Through UVM’s local spending, as well as its direct and indirect support of jobs, the university generates a significant amount of tax revenues that contribute to the local and state tax base.
Its employees, students and the visitors the university attracts to the state also spend locally and create tax revenue, bringing the total to $78.8 million in state and local taxes.
First study to show economic impact of UVM research
The study looked at a variety of subsets of the university’s contribution to the state economy.
A critical one is the effect UVM’s large research enterprise – UVM is the state’s only research university – has on economic activity in the state.
The new study is the first to gauge the economic impact of UVM research.
In 2014, UVM reported $128 million in research and educational grants and contracts, 84 percent of which came from out of state. As a result of its research activities, $157.9 million was generated in the state, according to the study. UVM’s innovative research efforts also supported 809 jobs in Vermont and added $5.3 million in state and local taxes.

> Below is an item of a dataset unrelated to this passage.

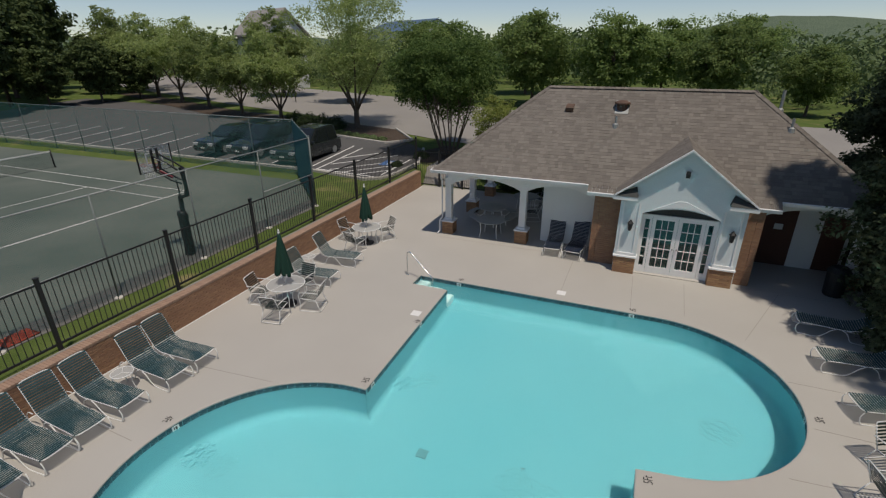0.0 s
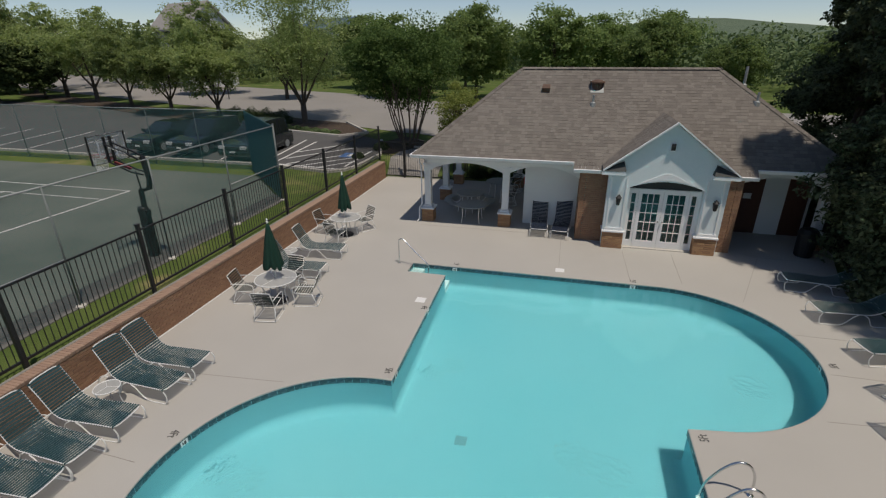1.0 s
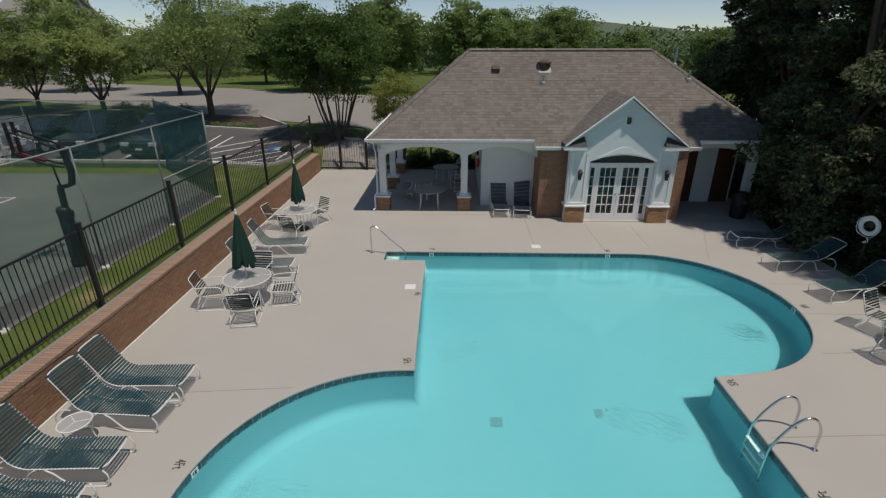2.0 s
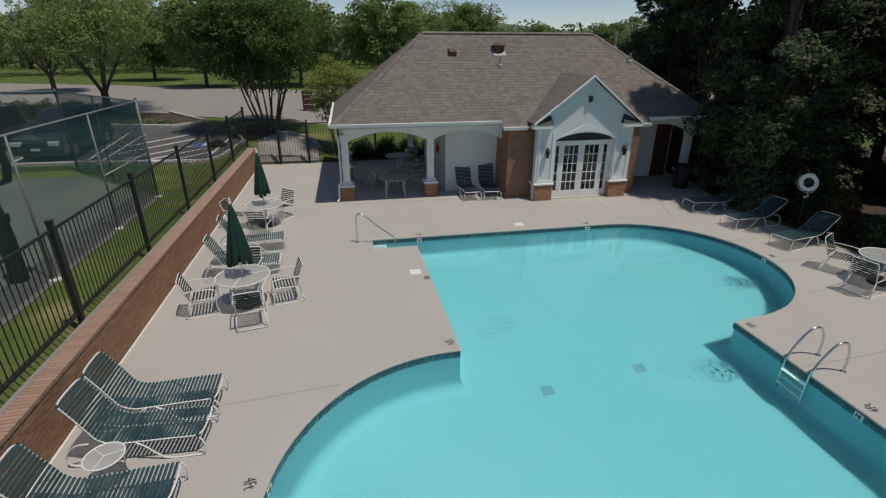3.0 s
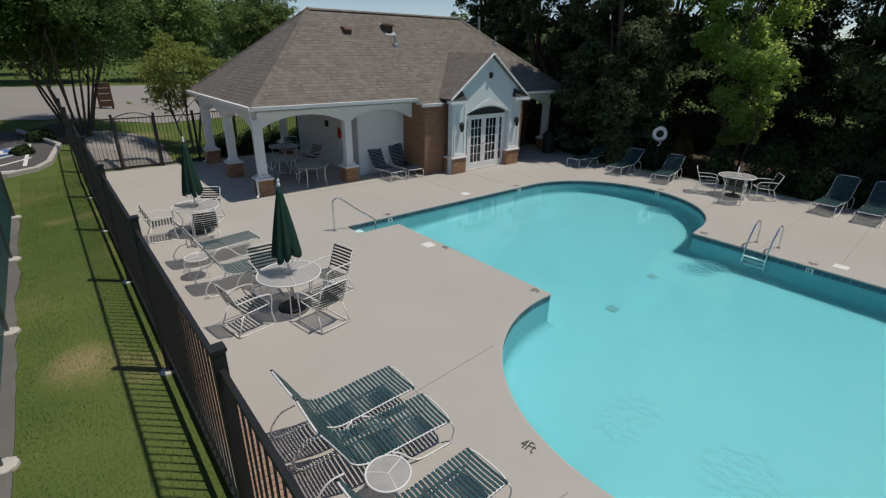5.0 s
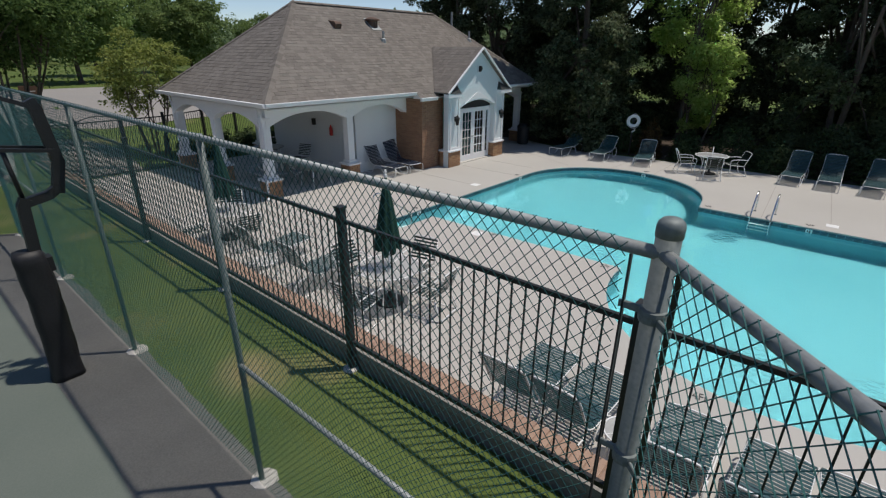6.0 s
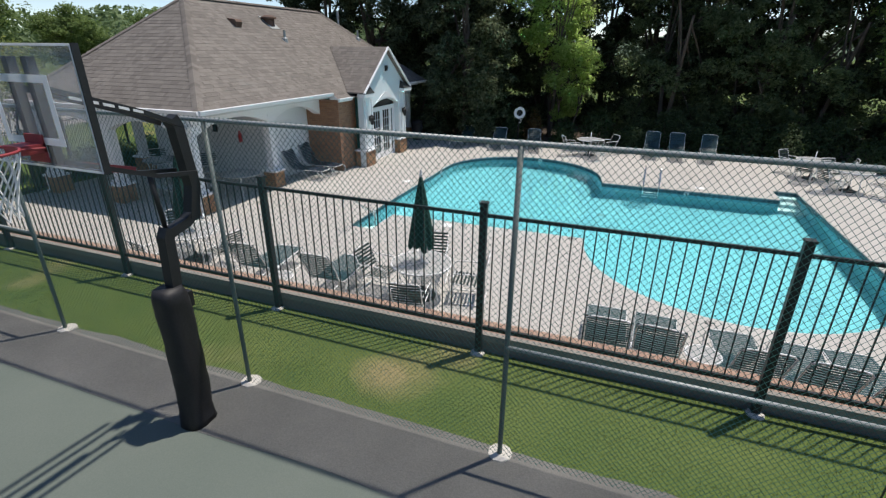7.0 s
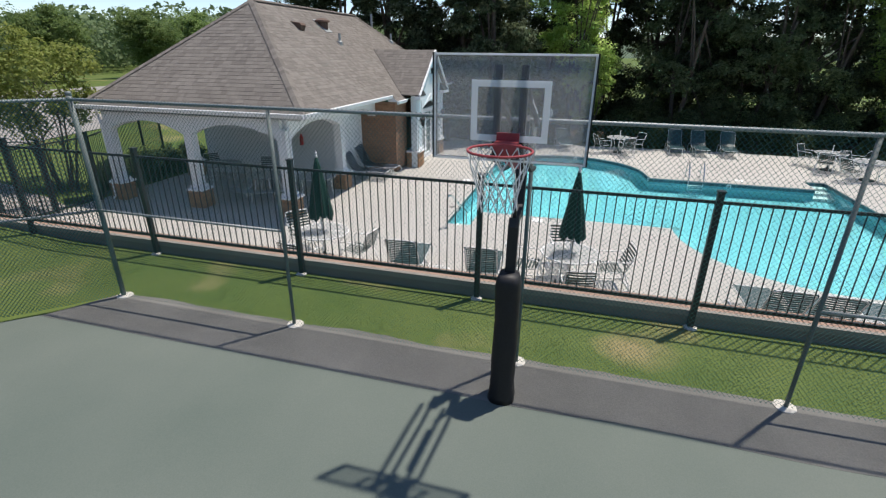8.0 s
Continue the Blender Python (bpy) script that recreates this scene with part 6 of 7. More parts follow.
def umbrella(at, rz, label):
    """Closed market umbrella standing in its base through the table."""
    t = thing("closed_umbrella", at, label, "umbrella", "closed umbrellas", rz=rz)
    bm = bmesh.new()
    tube(bm, [(0, 0, 0.05), (0, 0, 2.36)], 0.019, 10)
    part("pole", bm, M_frame, t, smooth=True)
    bm = bmesh.new()
    lathe(bm, [(0.26, 0.0), (0.26, 0.035), (0.22, 0.06), (0.06, 0.08), (0.03, 0.22), (0.02, 0.23)], 20)
    part("base", bm, M_black, t, "dark weighted base")
    bm = bmesh.new()
    n = 32
    loops = []
    for z, r in ((1.02, 0.205), (1.04, 0.225), (1.10, 0.228), (1.28, 0.205), (1.50, 0.175), (1.75, 0.135), (2.0, 0.092), (2.2, 0.055), (2.33, 0.026)):
        loop = []
        for k in range(n):
            a = 2 * math.pi * k / n
            fold = 1 + 0.20 * (1 if k % 4 == 0 else -1 if k % 4 == 2 else 0.1) * (0.4 + 0.6 * (2.4 - z) / 1.4)
            zz = z + (0.05 * math.sin(a * 3 + 1) + (0.05 if k % 4 == 2 else 0) if z < 1.05 else 0)
            loop.append(bm.verts.new((r * fold * math.cos(a) * 1.05, r * fold * math.sin(a) * 0.92, zz)))
        loops.append(loop)
    skin(bm, loops, False, True)
    part("canopy", bm, M_canopy, t, "folded dark green cloth canopy", smooth=True)
    for k in range(8):
        a = 2 * math.pi * (k + 0.5) / 8
        bm = bmesh.new()
        tube(bm, [(0.19 * math.cos(a), 0.17 * math.sin(a), 1.08), (0.20 * math.cos(a), 0.18 * math.sin(a), 0.955)], 0.009, 5)
        part("rib_tip", bm, M_plastic, t, "white rib end")
    bm = bmesh.new()
    lathe(bm, [(0.03, 2.33), (0.032, 2.37), (0.018, 2.39), (0.026, 2.42), (0.012, 2.46), (0.002, 2.47)], 10)
    part("finial", bm, M_plastic, t, "white finial")
    return t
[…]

UVM research also affects the Vermont economy via new product development and technology commercialization, according to the study.
The study also broke out the impact of UVM’s Robert Larner, M.D. College of Medicine and the College of Nursing and Health Sciences. The economic contributions of both were calculated separately from those contributed by the University of Vermont Medical Center.
The College of Medicine generated $403.3 million in economic activity, supported 2,616 jobs and generated $18.8 million in state and local taxes. The College of Nursing and Health Sciences had an economic impact of $38.2 million, supported 419 jobs and produced $28 million in state and local taxes.
Community work adds $15 million
The report also calculated the impact of university employees and students who are active in the Vermont community through community service, local fund raising and cultural events.
Calculating the value of the hours contributed and of donations made, the report concluded that university faculty, staff and students provided a community impact of $15 million in fiscal year 2014.
The presence of the university is felt through donations made to community organizations such as the United Way or YMCA, as well as time donated for volunteer activities such as Habitat for Humanity or tutoring services for adolescents.
Finally, the study gauged UVM’s economic impact via the larger earning power its undergraduate and graduate students have once they earn their degrees. Comparing the earning power of the 2,319 UVM undergraduates who earned degrees in 2014, 60 percent of whom stay in state, with their earning power if they had only a high school degree, the report concludes that the additional wage premium amounted to $30.8 million. A similar calculation with the 586 UVM students who earned advanced degrees in 2014 found that the additional dollars in salary came to $5.9 million.
“We are confident that the report presents a highly accurate picture of UVM’s impact on the state’s economy,” said Richard Cate, the university’s vice president for finance.
Founded in 1990, Tripp Umbach is a nationally recognized consulting firm that provides comprehensive services ranging from research and strategic planning to economic impact analyses for medical schools, hospitals, non-profit organizations, communities and corporations throughout the world. The firm has completed more than 150 economic impact studies over the past 25 years for clients in North America, Australia and Europe. Since 1995 Tripp Umbach has completed national studies of the economic impact of all 130 medical schools and 400 teaching hospitals for the Association of American Medical Colleges (AAMC).
The cost for the study was $25,000, which was privately funded.